GOAL:
Write out the material exactly, with the pictures left out.
--- Start of SOURCE EXCERPT ---
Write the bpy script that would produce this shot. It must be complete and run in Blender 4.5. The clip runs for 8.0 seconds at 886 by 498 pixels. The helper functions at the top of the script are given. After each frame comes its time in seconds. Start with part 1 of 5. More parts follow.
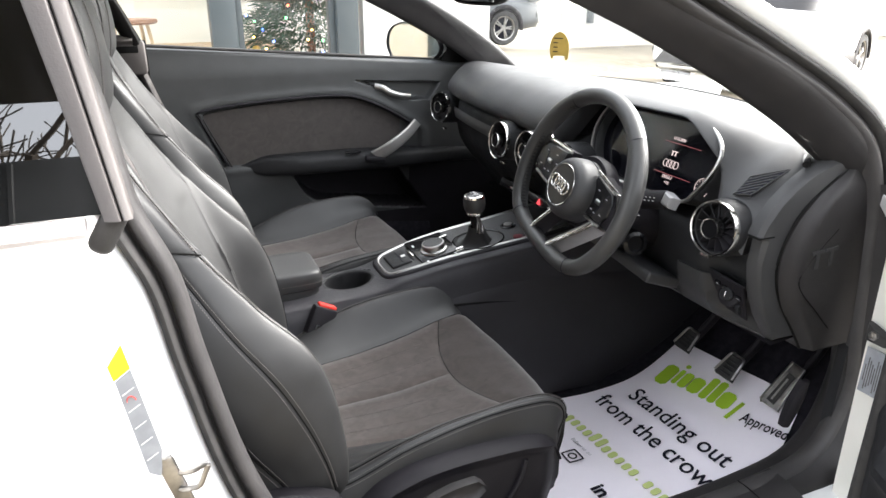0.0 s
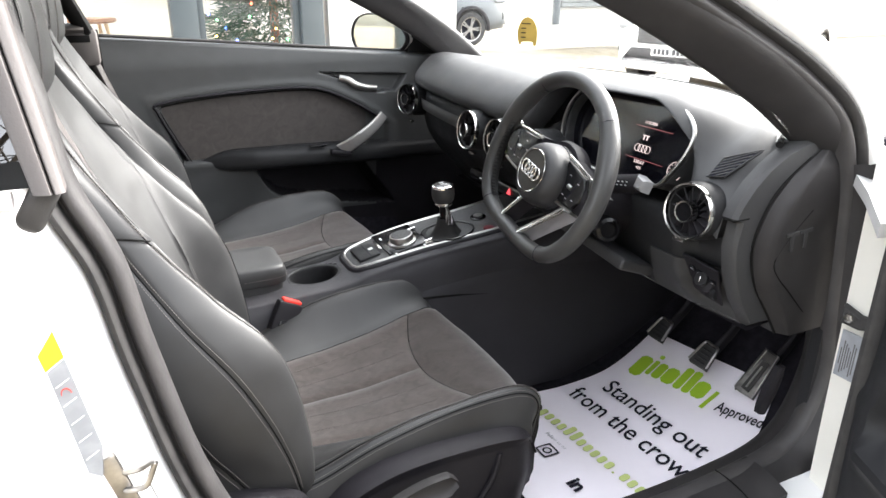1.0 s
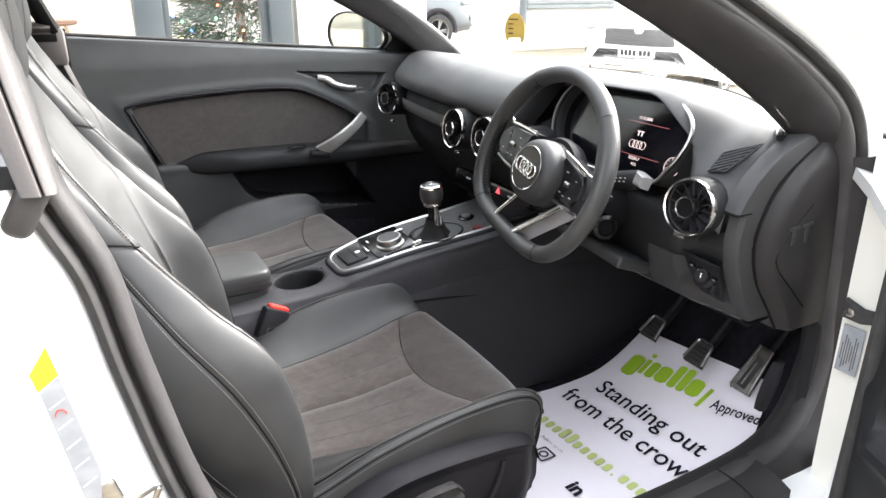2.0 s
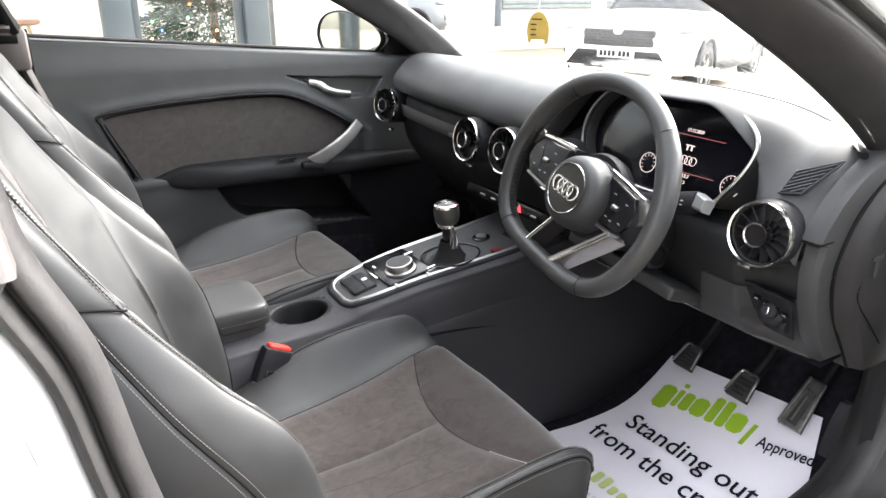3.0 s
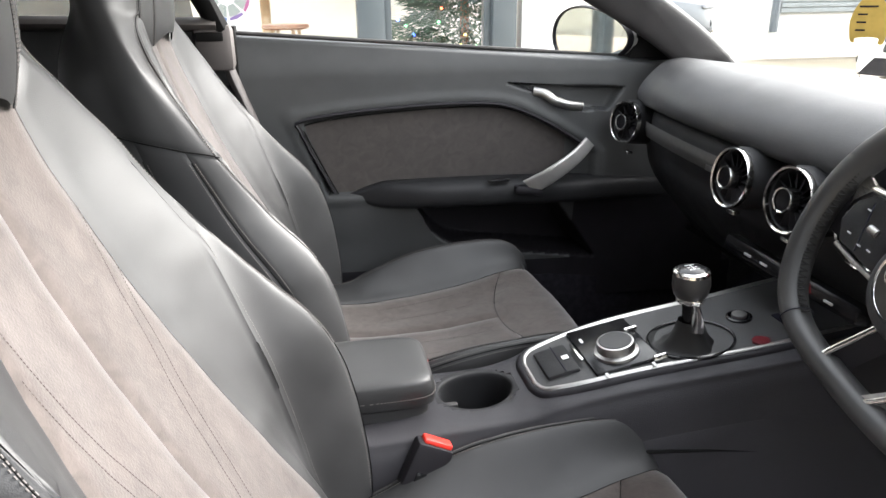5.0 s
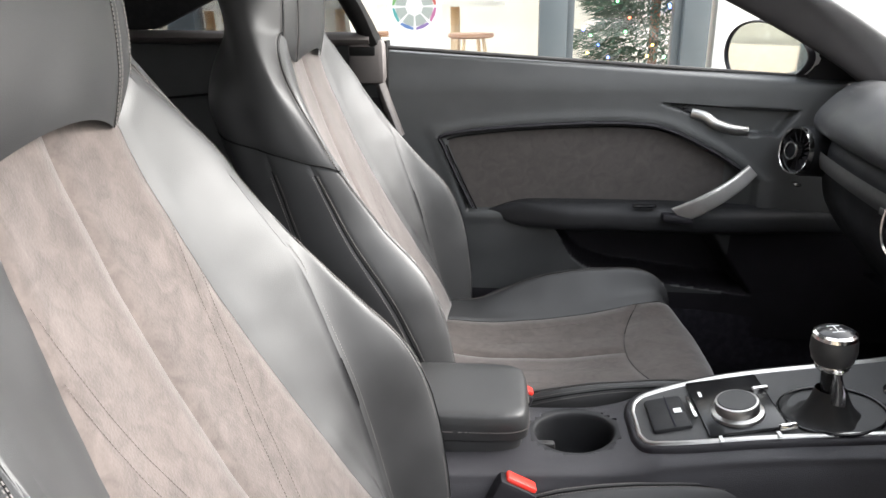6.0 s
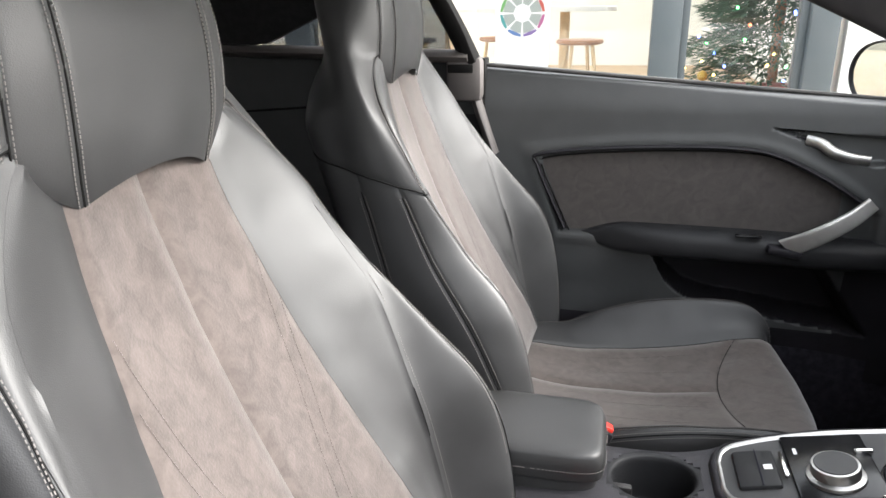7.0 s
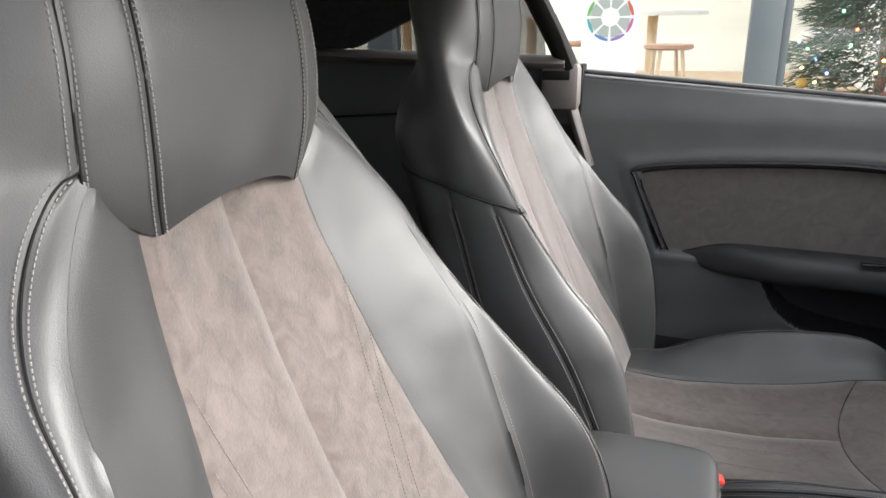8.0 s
--- End of SOURCE EXCERPT ---
ANSWER FOR THE TASK:
Write the bpy script that would produce this shot. It must be complete and run in Blender 4.5. The clip runs for 8.0 seconds at 886 by 498 pixels. The helper functions at the top of the script are given. After each frame comes its time in seconds. Start with part 1 of 5. More parts follow.
0.0 s
1.0 s
2.0 s
3.0 s
5.0 s
6.0 s
7.0 s
8.0 s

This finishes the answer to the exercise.